Published on February 27, 2003

The Notwist underwent an abrupt stylistic shift sometime in the mid-'90s, somewhere in Germany; their abrasive punk songs suddenly became a more pacified, drum-machined something else. We're in a whole new decade now and it's still hard to describe. But any way you cut it, Neon Golden abounds with blip-intensive stutter-step beats and a lovingly textured--and never overproduced--warmth. The Notwist's skitter-heavy electronic percussion skirts the delicate preciousness of some of Iceland's finest, and their instrumentation is tasteful and unpredictable--Neon Golden even fakes you into lo-fi territory early on, only to subtly and gradually lay on the electrodes as the time passes.

It's hard not to get the feeling that the Notwist have fully realized that "other" genre that more established artists such as Beck and R.E.M. have been dancing around in recent years, almost able, but not quite, to crystallize the rock-techno fusion as something entirely its own apart from the simple pop-rock tag. Now consider it crystallized. It's some strange marriage of IDM and singer-songwriter earnestness of emotion, but it works.
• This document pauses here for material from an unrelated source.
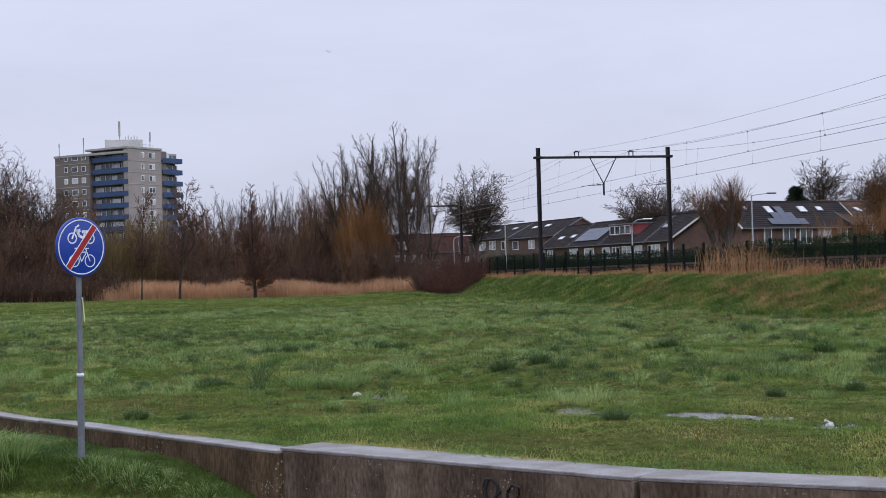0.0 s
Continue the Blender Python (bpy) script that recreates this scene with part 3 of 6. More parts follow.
        for d in (-0.55, -0.3) if up else (-0.16, 0.16):
            h.pipe([(-0.95, yt + d, top - 0.22), (-0.78, yt + d, top - 0.02), (-0.6, yt + d, top + 0.04), (0.6, yt + d, top + 0.04), (0.78, yt + d, top - 0.02), (0.95, yt + d, top - 0.22)], 0.022, 6)
        for s in (-0.45, 0.45):
            h.tube((s, yt - (0.6 if up else 0.16), top + 0.02), (s, yt + 0.16, top + 0.02), 0.022, n=5)
        part("pan_head", h, M_PORTAL, p)
        for d in (-0.45, 0.05, 0.4):
            part("panto_insulator", Buf().lathe([(0, 0.09), (0.04, 0.14), (0.09, 0.07), (0.13, 0.14), (0.2, 0.07), (0.26, 0.1), (0.3, 0.02)], 10, "z", -0.4, y + d, 3.68), M_BOGIE, p)
    panto(-14.3, True, "pantograph", "raised pantograph that touches the wire")
    panto(-4.2, False, "pantograph", "folded pantograph")
    return lo


RT, CT, LT = 1.45, 2.70, 18.75


def profile():
    pr = []
    for i in range(9):
        w = math.pi / 2 * i / 8
        pr.append((-0.78 + 0.78 * math.cos(w), RT * math.sin(w)))
    pr += [(-0.78 - i * (LT - 1.56) / 10, RT) for i in range(1, 10)]
    for i in range(9):
        w = math.pi / 2 * i / 8
        pr.append((-LT + 0.78 - 0.78 * math.sin(w), RT * math.cos(w)))
    return pr


def tank_wagon(label, paint, stripe, shield, dark_skirt=False, art=False):
    w = thing("tank_wagon", label, "tank wagon", group="tank wagons of the train")
    pr = profile()
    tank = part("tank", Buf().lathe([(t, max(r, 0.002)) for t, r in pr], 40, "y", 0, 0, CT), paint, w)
    # coloured band at a constant height, round both ends
    b = Buf()
    zl, zh = -0.37, -0.06
    for s in (-1, 1):
        rows = [(t, r) for t, r in pr if r > 0.45]
        vs, fs = [], []
        K = 6
        for t, r in rows:
            r = r + 0.013
            for k in range(K):
                z = zl + (zh - zl) * k / (K - 1)
                vs.append((s * math.sqrt(r * r - z * z), t, CT + z))
        for i in range(len(rows) - 1):
            fs += [(K * i + k, K * i + k + 1, K * i + K + k + 1, K * i + K + k) for k in range(K - 1)]
        b.add(vs, fs, True)
    for t0, way in ((0.0, 1), (-LT, -1)):
        b.box(0, t0 + way * -0.035, CT + (zl + zh) / 2, 1.02, 0.1, zh - zl)
    part("band", b, stripe, tank)
    if shield:
        rs = RT + 0.075
        s = Buf().lathe([(-0.35, rs), (-0.35 - (LT - 1.7) / 2, rs), (-LT + 1.35, rs), (-LT + 1.35, rs - 0.03), (-0.35, rs - 0.03), (-0.35, rs)], 24, "y", 0, 0, CT, 24, 156)
        sh = part("sun_shield", s, shield, tank)
        e = Buf()
        for a in (23.5, 156.5):
            x, z = rs * math.cos(radians(a)), CT + rs * math.sin(radians(a))
            e.box(x, -0.35 - (LT - 1.7) / 2, z, 0.05, LT - 1.7, 0.045)
        for yy, r2 in ((-LT + 1.34, rs), (-0.36, rs)):
            e.pipe([((r2 + 0.01) * math.cos(radians(a)), yy, CT + (r2 + 0.01) * math.sin(radians(a))) for a in range(24, 157, 6)], 0.03, 6, False)
        f = part("shield_edge", e, M_BLACK, tank)
    else:
        for yy in (-3.5, -9.4, -15.2):
            part("manhole", Buf().lathe([(0, 0.28), (0.1, 0.28), (0.12, 0.2), (0.13, 0.0)], 16, "z", 0, yy, CT + RT - 0.03), paint, tank)
    # saddle, sills and end platforms
    for y0 in (-2.6, -LT + 2.6):
        sd = Buf().prism([(-1.15, 1.02), (1.15, 1.02), (1.12, 1.56), (0.75, 1.42), (0, 1.28), (-0.75, 1.42), (-1.12, 1.56)], y0 - 0.45, y0 + 0.45)
        part("saddle", sd, M_BOGIE, w)
    fr = Buf()
    for s in (-1, 1):
        fr.span(s * 0.45, s * 0.6, 0.3, -LT - 0.3, 0.85, 1.1, 0.02)
        fr.span(s * 1.1, s * 1.22, 0.3, -4.0, 0.95, 1.12, 0.02)
        fr.span(s * 1.1, s * 1.22, -LT - 0.3, -LT + 4.0, 0.95, 1.12, 0.02)
    # Solid dark box, added to close off the view under the tank.
    fr.span(-0.5, 0.5, 0.2, -LT - 0.2, 0.42, 1.25, 0.02)
    fr.span(-1.3, 1.3, 0.28, 0.42, 0.85, 1.2, 0.02)
    fr.span(-1.3, 1.3, -LT - 0.42, -LT - 0.28, 0.85, 1.2, 0.02)
    part("underframe", fr, M_BOGIE, w)
    for s in (-1, 1):
        # Pale wagons: plate added over the shaded belly so it reads bright.
        sk = Buf().prism([(-4.3, 1.18), (-6.2, 1.34), (-LT + 6.2, 1.34), (-LT + 4.3, 1.18), (-LT + 4.3, 1.12), (-LT + 5.6, 1.12), (-5.6, 1.12)] if dark_skirt else [(-2.2, 1.36), (-2.5, 1.64), (-LT + 2.5, 1.64), (-LT + 2.2, 1.36)], s * 0.92, s * 0.985, "x")
        part("side_skirt", sk, M_BOGIE if dark_skirt else paint, w)
    part("air_tank", Buf().lathe([(-0.7, 0.0), (-0.65, 0.16), (0.65, 0.16), (0.7, 0.0)], 14, "y", 0.4, -LT / 2 + 2, 0.72), M_BOGIE, w)
    part("brake_gear", Buf().span(-0.5, 0.1, -LT / 2 - 1.2, -LT / 2 + 0.6, 0.5, 0.82, 0.04).tube((0.2, -4, 0.7), (0.2, -LT + 4, 0.7), 0.03, n=6), M_BOGIE, w)
    for y0 in (-2.3, -LT + 2.3):
        bogie(w, y0, 1.8, 0.46, 0.62)
    buffers(w, 0.42, 1, 1.0)
    buffers(w, -LT - 0.42, -1, 1.0)
    # ladder and rails at the back platform, valve box, placards
    la = Buf()
    for s in (-0.2, 0.2):
        la.tube((-1.3, 0.1 + s, 0.7), (-1.3, 0.1 + s, 2.2), 0.02, n=6)
    for k in range(5):
        la.tube((-1.3, -0.1, 0.8 + 0.3 * k), (-1.3, 0.3, 0.8 + 0.3 * k), 0.014, n=5)
    part("ladder", la, M_BOGIE, w)
    for s in (-1, 1):
        part("hazard_plate", Buf().box(s * 1.275, -1.15, 1.36, 0.02, 0.42, 0.32), M_HAZ, w, "orange hazard plate")
        part("plate_frame", Buf().box(s * 1.26, -1.15, 1.36, 0.02, 0.50, 0.40), M_BLACK, w)
        part("step_board", Buf().box(s * 1.22, -0.55, 0.62, 0.2, 0.5, 0.05), M_WHEEL, w)
        part("brake_lever", Buf().tube((s * 1.27, -1.8, 0.85), (s * 1.27, -1.5, 1.3), 0.025, n=6), M_LWHITE, w)
        part("end_box", Buf().span(s * 0.95, s * 1.24, -0.15, -0.95, 1.15, 1.46, 0.03), M_BOGIE, w)
        # end platform with pale railings, cover plates and brake wheel
        for k in range(5):
            part("platform_rail", Buf().tube((s * 1.25, 0.28 - 0.26 * k, 0.9), (s * 1.25, 0.28 - 0.26 * k, 1.62), 0.022, n=6), M_PLACARD2, w)
        part("platform_rail", Buf().tube((s * 1.25, 0.3, 1.62), (s * 1.25, -0.8, 1.62), 0.024, n=6), M_PLACARD2, w)
        part("platform_rail", Buf().tube((s * 1.25, 0.3, 1.28), (s * 1.25, -0.8, 1.28), 0.020, n=6), M_PLACARD2, w)
        part("brake_wheel", Buf().lathe([(-0.02, 0.2), (0.02, 0.2), (0.02, 0.16), (-0.02, 0.16), (-0.02, 0.2)], 14, "x", s * 1.24, 0.0, 1.1), M_BUFRED, w)
        part("cover_plate", Buf().box(s * 1.23, -0.45, 1.05, 0.02, 0.3, 0.22), M_PLACARD, w)
        part("cover_plate", Buf().box(s * 1.23, -2.3, 0.98, 0.02, 0.5, 0.14), M_PLACARD2, w)
        part("cover_plate", Buf().box(s * 1.18, -LT + 2.2, 1.0, 0.02, 0.7, 0.12), M_WHEEL, w)
        part("tail_plate", Buf().box(s * 1.25, -LT + 1.0, 1.2, 0.02, 0.36, 0.2), M_BUFRED, w)

        def plate(name, y0, y1, z0, z1, material, label=""):
            """A label that hugs the curve of the tank."""
            vs, fs = [], []
            for i in range(5):
                z = z0 + (z1 - z0) * i / 4
                x = math.sqrt((RT + 0.016) ** 2 - (z - CT) ** 2)
                vs += [(s * x, y0, z), (s * x, y1, z)]
            for i in range(4):
                fs.append((2 * i, 2 * i + 1, 2 * i + 3, 2 * i + 2))
            return part(name, Buf().add(vs, fs, True), material, w, label)
        pl = plate("data_panel", -0.62, -1.9, 2.86, 3.16, M_PLACARD)
        for k in range(4):
            plate("text_bar", -0.72, -1.2 - 0.12 * (k % 3), 2.9 + 0.065 * k, 2.935 + 0.065 * k, M_TEXTBLUE)
        if not dark_skirt:
            plate("label_frame", -13.6, -14.75, 1.98, 2.34, M_TEXTBLUE)
            plate("label_card", -14.0, -14.6, 2.03, 2.28, M_PLACARD)
            plate("text_bar", -12.0, -12.7, 1.92, 1.97, M_TEXTBLUE)
            plate("text_bar", -12.1, -12.6, 2.02, 2.06, M_TEXTBLUE)
            plate("hazard_diamond", -2.5, -2.85, 1.68, 1.95, M_BUFRED)
            plate("hazard_diamond", -3.1, -3.4, 1.72, 1.95, M_PLACARD2)
        else:
            plate("hazard_diamond", -2.6, -2.95, 1.66, 1.9, M_PLACARD2)
            plate("data_panel", -7.0, -7.8, 1.85, 2.12, M_PLACARD2)
    if art:
        rr = random.Random(9)
        for k in range(16):
            part("paint_tag", Buf().box(-1.255, -0.1 - 0.13 * (k % 7) - rr.uniform(0, 0.1), 1.2 + 0.2 * (k // 7) + rr.uniform(0, 0.1), 0.012, rr.uniform(0.06, 0.2), rr.uniform(0.03, 0.14)), (M_WHITE, M_TAGPINK, M_WHITE)[k % 3], w)
    return w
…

Full of false starts and intricately woven sounds, even the more natural noises on Neon Golden are obscured: The guitars are tinny, the strings are muffled and many notes are fractured, not allowed to bleed into each other. "This Room" crackles along on its fidgety electronic framework, hitting a poignant, human note of claustrophobia along the way: "No matter what we say/No matter what we think/We'll never leave this room." The refrain of "Pick Up the Phone" implores an anonymous person, over an exquisite, sliced-and-diced guitar riff, to "Pick up the phone/And answer me at last/Today I will step out of your past." Perhaps most of all it's refreshing to hear something so human so obviously manufactured with machines--and not have any of the feeling lost in the process.